▸ Dataset entries:
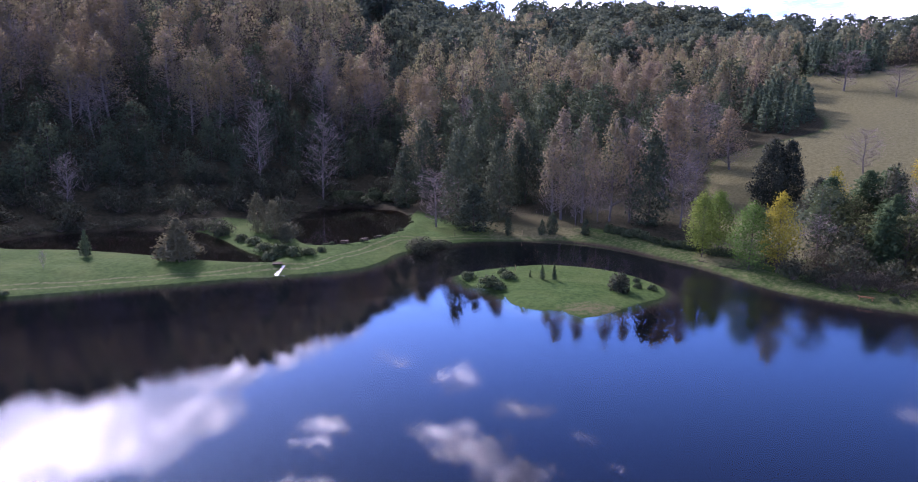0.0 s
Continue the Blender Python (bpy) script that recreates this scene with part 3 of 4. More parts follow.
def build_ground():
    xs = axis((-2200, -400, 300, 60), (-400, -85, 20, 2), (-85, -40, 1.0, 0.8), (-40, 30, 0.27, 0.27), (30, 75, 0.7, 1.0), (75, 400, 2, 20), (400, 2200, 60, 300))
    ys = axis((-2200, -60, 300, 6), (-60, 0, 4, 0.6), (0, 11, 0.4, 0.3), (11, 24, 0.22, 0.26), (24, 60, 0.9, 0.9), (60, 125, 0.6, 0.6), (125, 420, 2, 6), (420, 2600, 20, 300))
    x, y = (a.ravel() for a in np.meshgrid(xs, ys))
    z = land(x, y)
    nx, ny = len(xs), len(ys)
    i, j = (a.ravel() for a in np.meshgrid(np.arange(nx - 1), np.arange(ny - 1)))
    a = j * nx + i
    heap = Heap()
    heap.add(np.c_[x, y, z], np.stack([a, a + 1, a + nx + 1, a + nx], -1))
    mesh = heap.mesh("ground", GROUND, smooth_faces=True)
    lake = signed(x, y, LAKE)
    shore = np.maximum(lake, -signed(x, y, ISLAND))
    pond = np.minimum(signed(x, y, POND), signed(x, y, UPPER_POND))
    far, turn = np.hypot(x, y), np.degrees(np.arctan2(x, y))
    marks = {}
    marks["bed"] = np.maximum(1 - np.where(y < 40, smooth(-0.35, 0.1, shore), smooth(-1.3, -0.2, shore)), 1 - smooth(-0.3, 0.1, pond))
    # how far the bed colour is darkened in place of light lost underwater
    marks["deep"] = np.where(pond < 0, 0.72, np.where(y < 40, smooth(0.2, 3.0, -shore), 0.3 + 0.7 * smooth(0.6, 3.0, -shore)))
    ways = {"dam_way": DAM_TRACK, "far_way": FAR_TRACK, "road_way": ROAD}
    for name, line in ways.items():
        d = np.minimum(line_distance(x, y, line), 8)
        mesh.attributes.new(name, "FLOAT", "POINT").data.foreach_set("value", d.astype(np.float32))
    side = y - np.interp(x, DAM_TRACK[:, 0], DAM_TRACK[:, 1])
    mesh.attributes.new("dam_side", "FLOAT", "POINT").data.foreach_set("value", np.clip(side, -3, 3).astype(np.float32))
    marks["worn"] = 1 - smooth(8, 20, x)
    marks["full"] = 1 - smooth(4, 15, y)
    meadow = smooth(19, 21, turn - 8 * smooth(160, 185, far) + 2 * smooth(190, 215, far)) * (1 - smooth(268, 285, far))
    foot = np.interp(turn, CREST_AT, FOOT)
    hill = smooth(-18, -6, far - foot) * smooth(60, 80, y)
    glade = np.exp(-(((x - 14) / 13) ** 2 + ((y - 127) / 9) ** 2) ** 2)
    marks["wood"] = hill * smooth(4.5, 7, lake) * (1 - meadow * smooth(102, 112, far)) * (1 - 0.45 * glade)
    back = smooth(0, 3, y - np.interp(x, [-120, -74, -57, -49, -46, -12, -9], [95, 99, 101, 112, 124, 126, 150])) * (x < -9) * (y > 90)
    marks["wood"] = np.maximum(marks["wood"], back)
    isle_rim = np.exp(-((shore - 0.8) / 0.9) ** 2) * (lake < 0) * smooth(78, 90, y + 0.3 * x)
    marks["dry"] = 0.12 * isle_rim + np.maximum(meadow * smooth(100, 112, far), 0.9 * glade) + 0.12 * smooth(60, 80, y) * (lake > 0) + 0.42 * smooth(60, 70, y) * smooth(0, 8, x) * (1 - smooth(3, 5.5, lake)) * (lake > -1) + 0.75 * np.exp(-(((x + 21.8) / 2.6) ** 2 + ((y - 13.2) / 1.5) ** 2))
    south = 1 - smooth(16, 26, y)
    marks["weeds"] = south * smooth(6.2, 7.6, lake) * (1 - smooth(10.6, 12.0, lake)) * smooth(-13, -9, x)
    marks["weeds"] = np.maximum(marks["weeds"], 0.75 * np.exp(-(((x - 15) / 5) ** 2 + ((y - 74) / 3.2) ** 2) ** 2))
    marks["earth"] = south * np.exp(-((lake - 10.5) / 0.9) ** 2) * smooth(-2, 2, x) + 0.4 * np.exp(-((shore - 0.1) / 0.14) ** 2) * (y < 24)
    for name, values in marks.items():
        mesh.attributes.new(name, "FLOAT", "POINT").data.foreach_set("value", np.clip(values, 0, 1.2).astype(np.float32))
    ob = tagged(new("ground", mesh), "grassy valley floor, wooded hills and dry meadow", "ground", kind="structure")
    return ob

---

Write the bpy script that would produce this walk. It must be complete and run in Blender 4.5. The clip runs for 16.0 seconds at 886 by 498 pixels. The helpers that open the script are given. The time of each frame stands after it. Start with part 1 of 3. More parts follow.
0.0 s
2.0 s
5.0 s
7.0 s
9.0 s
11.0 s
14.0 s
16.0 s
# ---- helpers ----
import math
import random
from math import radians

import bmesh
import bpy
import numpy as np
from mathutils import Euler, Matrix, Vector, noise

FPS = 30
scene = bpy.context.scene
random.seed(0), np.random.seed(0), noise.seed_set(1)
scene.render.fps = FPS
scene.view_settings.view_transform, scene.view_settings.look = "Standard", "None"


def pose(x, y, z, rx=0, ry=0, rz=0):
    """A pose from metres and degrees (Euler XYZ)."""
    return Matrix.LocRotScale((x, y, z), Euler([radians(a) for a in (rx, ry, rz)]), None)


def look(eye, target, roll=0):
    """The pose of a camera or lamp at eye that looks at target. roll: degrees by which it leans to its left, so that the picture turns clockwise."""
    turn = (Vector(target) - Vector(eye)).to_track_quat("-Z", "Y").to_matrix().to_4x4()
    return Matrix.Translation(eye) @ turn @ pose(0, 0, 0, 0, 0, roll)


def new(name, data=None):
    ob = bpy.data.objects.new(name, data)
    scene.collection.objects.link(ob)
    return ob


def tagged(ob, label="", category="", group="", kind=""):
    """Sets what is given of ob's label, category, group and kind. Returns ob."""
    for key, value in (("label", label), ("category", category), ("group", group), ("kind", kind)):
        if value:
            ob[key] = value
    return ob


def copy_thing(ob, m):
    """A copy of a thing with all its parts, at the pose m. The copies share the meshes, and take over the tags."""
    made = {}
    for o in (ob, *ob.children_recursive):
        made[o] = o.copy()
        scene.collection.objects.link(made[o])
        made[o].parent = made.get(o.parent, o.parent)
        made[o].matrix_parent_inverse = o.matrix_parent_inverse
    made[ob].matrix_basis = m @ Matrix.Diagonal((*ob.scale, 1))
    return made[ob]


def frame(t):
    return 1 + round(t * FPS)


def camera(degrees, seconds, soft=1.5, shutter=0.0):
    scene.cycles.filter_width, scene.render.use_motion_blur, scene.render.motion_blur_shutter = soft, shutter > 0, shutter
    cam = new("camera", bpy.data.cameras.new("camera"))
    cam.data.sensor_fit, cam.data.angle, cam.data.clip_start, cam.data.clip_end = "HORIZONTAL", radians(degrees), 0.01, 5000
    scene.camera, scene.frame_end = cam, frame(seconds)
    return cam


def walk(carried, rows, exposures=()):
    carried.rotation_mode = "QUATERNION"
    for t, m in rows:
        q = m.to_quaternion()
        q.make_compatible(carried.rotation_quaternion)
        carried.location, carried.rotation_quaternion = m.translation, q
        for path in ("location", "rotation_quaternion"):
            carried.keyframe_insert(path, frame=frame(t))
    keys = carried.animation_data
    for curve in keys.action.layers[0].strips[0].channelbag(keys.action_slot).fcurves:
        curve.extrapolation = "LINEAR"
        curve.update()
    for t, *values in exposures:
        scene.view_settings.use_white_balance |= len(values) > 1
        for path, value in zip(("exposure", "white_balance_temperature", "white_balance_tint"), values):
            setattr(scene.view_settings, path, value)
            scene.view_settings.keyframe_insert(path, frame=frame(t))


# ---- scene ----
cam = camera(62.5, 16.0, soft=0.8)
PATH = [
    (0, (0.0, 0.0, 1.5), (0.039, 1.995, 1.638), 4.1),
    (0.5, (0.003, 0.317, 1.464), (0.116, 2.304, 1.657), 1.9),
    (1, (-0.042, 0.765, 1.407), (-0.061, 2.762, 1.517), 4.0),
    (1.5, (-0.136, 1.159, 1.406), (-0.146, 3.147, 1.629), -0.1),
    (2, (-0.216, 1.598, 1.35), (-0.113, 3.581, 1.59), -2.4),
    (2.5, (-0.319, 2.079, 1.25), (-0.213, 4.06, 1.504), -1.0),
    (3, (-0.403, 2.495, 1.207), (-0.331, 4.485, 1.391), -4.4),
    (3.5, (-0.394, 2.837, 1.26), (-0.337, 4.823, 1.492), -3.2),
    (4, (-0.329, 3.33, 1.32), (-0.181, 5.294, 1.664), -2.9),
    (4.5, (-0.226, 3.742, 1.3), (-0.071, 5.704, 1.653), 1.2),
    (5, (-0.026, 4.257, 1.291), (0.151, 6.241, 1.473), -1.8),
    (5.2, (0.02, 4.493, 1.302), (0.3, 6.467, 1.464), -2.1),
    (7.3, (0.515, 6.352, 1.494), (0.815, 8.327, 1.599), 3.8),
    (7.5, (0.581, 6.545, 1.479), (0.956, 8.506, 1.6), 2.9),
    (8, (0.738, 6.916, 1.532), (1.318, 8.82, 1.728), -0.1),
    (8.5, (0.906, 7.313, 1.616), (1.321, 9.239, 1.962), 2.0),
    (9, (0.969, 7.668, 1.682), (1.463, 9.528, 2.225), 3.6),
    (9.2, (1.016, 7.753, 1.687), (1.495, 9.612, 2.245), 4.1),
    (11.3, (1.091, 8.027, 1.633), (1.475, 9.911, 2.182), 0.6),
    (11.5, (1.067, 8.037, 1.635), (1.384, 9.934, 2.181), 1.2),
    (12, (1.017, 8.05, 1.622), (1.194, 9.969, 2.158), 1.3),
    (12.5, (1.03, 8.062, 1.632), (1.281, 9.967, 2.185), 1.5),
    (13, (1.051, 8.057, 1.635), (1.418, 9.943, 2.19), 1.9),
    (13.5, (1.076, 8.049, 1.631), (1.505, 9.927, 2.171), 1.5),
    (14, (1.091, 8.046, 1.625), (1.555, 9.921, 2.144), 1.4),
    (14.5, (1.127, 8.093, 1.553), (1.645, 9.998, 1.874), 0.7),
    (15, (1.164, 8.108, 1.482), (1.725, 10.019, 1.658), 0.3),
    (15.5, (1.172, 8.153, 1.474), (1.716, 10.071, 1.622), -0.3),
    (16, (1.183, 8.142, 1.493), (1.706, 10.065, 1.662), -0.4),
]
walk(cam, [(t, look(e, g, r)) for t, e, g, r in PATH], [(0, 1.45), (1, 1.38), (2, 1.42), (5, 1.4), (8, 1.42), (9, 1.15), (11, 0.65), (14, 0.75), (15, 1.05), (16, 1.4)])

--

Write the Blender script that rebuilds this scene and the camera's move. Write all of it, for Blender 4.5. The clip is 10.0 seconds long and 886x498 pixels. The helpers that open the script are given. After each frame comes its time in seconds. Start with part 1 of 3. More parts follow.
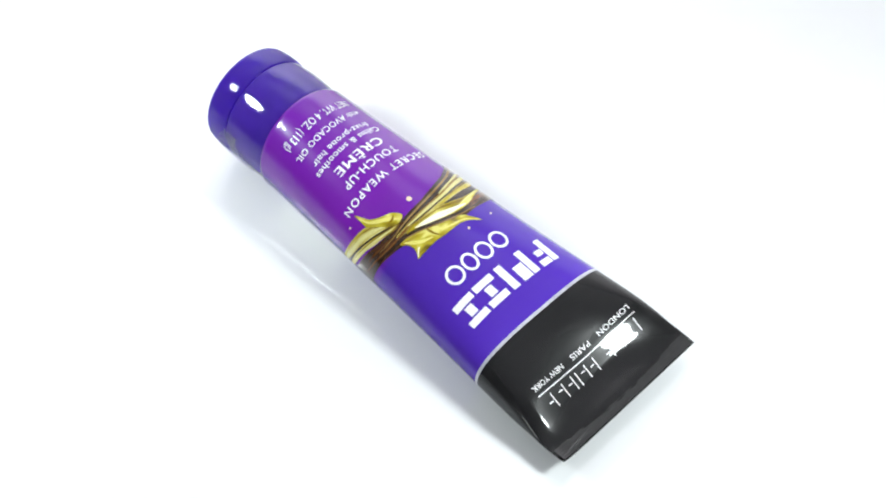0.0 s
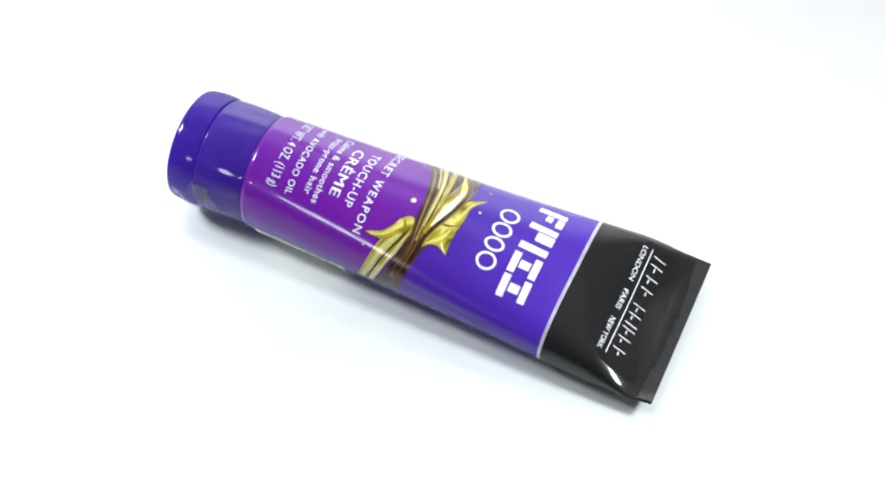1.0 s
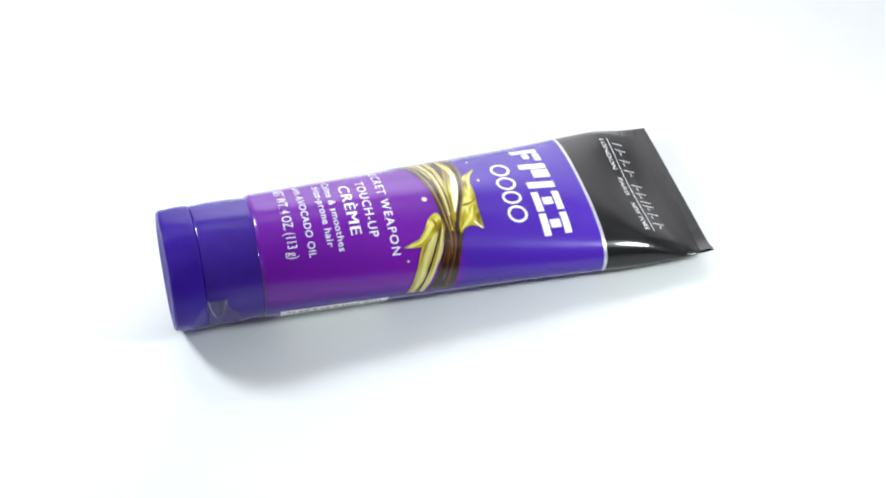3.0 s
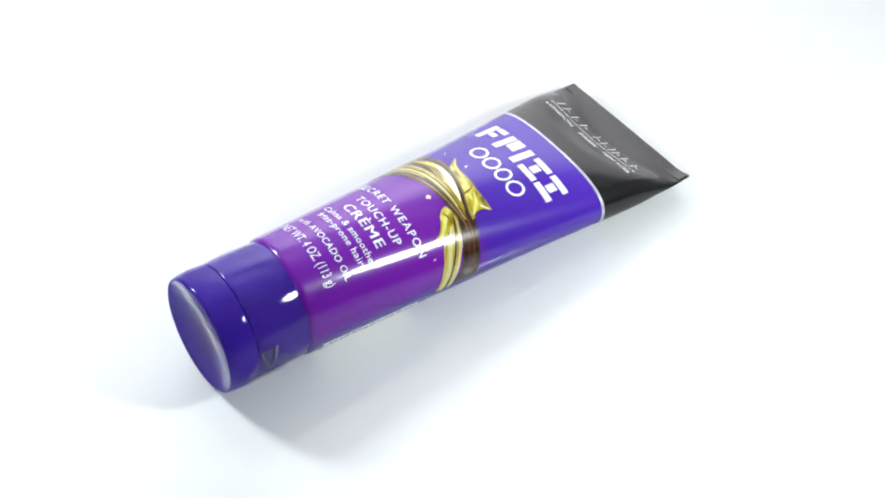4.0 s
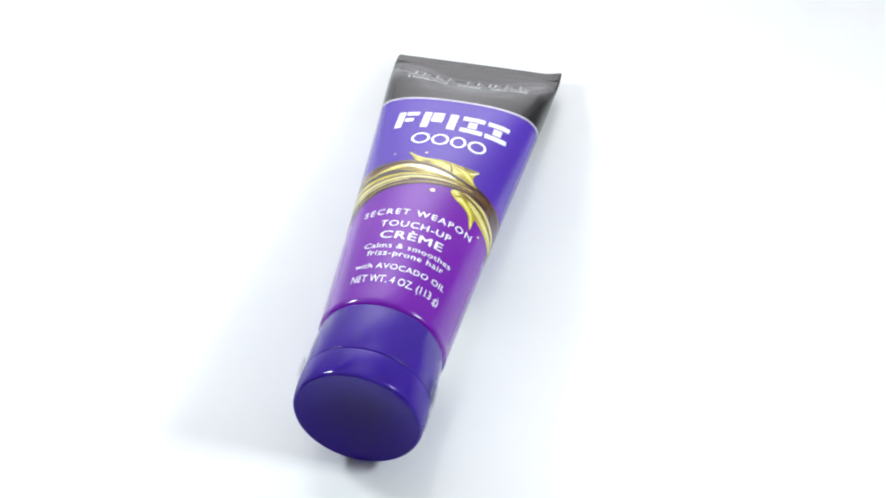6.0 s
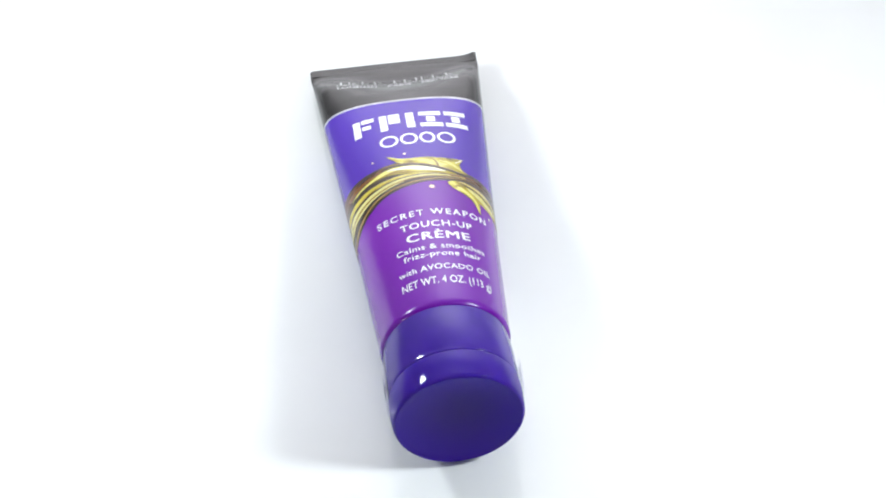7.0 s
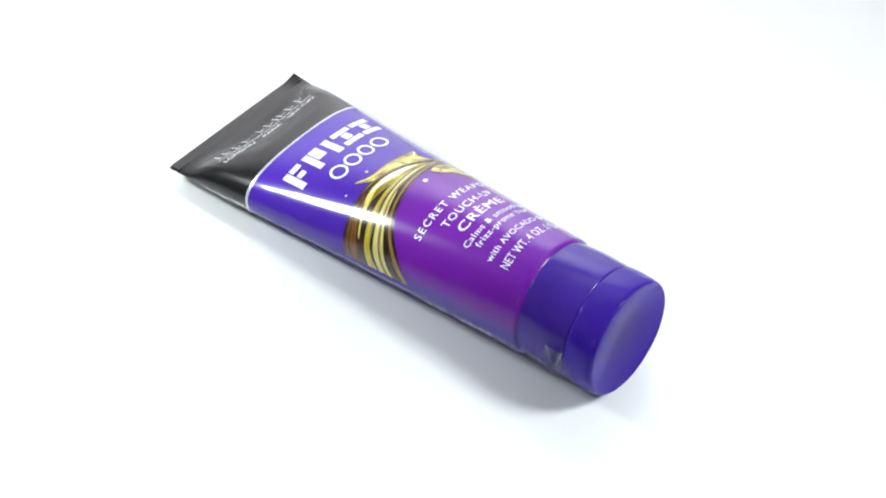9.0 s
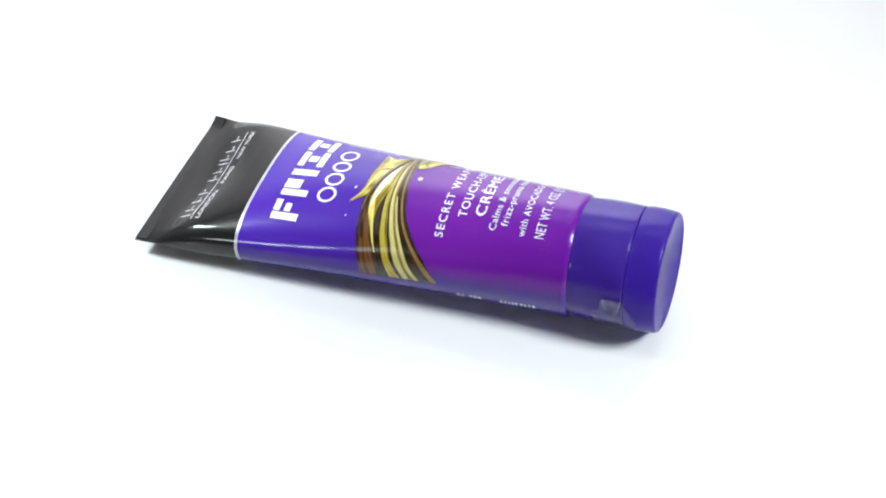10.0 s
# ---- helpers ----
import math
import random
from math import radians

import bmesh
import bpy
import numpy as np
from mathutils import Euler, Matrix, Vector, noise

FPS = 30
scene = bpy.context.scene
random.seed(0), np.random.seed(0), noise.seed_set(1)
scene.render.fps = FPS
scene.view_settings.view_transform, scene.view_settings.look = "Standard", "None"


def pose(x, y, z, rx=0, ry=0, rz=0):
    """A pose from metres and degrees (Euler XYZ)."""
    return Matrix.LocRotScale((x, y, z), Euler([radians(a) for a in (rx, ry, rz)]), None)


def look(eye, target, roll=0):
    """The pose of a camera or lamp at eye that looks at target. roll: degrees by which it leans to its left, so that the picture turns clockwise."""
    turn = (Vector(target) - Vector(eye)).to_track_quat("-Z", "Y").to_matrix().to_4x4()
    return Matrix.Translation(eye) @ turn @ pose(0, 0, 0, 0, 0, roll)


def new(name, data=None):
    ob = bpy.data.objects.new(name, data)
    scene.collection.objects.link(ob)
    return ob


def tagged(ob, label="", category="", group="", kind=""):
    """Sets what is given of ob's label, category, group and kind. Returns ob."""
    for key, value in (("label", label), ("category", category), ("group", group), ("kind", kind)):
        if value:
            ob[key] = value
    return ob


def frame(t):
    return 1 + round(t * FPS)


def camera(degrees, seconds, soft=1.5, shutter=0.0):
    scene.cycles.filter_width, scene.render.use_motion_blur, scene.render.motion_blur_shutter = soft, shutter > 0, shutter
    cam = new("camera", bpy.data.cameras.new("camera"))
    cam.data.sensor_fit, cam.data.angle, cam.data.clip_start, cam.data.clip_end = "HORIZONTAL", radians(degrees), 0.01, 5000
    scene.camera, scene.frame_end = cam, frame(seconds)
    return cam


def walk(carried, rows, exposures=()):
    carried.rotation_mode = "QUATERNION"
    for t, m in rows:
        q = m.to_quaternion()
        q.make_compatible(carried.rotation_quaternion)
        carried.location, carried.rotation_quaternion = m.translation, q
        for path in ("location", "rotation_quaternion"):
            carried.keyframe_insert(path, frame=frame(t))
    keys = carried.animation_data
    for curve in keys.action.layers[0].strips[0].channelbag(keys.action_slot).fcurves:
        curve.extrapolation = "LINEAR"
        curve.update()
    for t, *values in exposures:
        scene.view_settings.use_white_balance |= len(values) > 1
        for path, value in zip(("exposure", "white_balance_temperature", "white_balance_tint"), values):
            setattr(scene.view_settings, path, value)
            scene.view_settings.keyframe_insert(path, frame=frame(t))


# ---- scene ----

▸ Written instruction: Look for "pixels" and pull out every line that has it.

▸ Reply to the exercise:
Write the bpy script that would produce this walk. It must be complete and run in Blender 4.5. The clip runs for 16.0 seconds at 886 by 498 pixels. The helpers that open the script are given. The time of each frame stands after it. Start with part 1 of 3. More parts follow.
Write the Blender script that rebuilds this scene and the camera's move. Write all of it, for Blender 4.5. The clip is 10.0 seconds long and 886x498 pixels. The helpers that open the script are given. After each frame comes its time in seconds. Start with part 1 of 3. More parts follow.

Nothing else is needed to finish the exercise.